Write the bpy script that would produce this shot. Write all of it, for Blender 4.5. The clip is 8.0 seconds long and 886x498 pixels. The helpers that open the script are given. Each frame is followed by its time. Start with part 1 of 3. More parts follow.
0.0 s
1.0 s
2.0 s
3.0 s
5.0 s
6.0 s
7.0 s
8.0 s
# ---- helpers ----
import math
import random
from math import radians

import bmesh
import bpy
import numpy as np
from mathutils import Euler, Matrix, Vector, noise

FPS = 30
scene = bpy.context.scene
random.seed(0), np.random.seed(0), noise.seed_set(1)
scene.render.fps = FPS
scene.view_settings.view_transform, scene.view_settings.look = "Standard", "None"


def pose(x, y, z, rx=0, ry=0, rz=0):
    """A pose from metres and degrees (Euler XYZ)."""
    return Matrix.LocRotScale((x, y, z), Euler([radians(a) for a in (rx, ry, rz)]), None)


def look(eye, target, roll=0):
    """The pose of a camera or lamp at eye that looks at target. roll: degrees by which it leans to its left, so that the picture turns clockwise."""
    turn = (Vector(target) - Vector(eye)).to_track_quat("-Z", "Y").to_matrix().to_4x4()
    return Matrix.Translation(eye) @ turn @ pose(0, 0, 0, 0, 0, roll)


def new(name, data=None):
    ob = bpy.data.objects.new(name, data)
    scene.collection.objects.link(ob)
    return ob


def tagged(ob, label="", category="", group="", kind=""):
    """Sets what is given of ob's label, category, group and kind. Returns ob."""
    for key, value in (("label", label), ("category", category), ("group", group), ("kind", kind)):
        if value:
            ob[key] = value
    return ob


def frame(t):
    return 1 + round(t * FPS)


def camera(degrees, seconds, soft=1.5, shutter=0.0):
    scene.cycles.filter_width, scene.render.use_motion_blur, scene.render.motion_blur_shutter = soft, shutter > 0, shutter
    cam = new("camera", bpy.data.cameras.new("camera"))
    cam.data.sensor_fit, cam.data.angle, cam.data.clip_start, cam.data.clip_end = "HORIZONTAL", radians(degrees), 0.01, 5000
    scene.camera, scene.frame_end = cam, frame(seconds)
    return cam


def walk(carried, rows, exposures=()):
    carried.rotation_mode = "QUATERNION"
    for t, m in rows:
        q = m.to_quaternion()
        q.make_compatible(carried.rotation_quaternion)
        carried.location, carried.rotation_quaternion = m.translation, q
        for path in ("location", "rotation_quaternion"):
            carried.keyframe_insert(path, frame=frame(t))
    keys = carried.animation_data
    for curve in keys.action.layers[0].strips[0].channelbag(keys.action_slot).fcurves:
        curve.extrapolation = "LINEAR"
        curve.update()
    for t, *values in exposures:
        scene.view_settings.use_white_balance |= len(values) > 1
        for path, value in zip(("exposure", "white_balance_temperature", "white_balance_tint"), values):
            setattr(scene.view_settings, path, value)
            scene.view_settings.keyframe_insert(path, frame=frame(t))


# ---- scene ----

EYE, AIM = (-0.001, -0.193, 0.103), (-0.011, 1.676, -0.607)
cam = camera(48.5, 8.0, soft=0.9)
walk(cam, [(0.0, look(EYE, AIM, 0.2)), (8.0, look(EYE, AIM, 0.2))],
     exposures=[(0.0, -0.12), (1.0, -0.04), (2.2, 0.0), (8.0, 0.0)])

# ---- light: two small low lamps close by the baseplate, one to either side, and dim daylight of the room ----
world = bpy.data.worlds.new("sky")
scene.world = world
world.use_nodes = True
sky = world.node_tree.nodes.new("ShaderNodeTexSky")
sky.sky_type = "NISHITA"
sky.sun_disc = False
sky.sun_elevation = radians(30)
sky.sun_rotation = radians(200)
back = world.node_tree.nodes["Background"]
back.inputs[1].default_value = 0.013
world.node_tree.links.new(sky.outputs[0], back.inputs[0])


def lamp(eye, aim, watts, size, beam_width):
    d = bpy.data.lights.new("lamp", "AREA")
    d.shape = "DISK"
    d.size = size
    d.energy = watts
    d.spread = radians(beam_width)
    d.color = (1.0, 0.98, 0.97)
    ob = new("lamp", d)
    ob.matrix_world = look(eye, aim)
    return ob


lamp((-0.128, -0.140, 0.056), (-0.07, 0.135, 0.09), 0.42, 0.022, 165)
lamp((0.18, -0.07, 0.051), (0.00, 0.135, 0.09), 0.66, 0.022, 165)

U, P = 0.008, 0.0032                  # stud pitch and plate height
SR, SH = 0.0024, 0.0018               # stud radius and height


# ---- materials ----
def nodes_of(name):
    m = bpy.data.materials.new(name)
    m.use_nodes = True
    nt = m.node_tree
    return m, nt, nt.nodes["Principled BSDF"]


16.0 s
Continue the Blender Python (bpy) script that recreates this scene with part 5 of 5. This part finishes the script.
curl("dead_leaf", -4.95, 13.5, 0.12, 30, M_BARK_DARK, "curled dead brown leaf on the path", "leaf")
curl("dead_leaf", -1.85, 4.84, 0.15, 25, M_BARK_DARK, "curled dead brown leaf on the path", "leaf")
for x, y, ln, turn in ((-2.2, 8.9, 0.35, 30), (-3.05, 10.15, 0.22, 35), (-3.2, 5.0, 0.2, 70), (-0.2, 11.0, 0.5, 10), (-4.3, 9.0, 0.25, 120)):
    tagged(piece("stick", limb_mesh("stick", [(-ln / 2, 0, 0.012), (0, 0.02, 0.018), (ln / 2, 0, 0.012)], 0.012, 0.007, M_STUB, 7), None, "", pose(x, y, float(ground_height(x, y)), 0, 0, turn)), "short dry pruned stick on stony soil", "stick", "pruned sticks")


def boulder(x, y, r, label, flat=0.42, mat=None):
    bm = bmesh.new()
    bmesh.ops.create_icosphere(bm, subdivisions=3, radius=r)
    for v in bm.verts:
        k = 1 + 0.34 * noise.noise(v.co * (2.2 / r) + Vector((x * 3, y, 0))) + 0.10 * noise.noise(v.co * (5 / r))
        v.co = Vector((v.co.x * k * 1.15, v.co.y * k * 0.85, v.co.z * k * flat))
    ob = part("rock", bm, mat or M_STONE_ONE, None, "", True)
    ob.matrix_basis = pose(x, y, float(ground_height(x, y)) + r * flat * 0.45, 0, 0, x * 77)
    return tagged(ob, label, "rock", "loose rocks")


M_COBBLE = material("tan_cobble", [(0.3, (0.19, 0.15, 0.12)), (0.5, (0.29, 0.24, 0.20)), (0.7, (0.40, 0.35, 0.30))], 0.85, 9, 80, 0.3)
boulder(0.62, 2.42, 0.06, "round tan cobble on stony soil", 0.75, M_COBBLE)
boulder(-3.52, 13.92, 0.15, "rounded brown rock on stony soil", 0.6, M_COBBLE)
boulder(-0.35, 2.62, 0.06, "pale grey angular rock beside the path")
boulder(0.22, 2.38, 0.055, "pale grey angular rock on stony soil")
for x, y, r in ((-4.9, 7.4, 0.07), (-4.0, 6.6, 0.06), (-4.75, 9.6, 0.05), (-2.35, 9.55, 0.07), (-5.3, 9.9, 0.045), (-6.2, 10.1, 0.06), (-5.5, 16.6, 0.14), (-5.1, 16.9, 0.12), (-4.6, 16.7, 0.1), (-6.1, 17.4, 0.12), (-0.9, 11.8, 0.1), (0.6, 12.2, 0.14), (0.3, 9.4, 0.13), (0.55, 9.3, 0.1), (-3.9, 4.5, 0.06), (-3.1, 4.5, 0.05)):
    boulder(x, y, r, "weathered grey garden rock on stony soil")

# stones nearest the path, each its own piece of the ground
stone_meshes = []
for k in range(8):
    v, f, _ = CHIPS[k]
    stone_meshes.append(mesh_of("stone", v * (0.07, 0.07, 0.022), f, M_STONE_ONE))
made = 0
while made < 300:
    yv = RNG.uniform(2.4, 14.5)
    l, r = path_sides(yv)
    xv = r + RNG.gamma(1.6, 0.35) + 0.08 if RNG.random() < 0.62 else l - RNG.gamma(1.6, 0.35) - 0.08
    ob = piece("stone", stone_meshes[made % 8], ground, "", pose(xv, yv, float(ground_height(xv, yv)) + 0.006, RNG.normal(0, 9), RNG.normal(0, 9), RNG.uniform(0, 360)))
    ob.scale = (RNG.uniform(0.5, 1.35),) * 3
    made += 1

| Exercise directions |
Work out the number of lines in this listing that include the word "render". Reply with that number only.

| The completed task |
2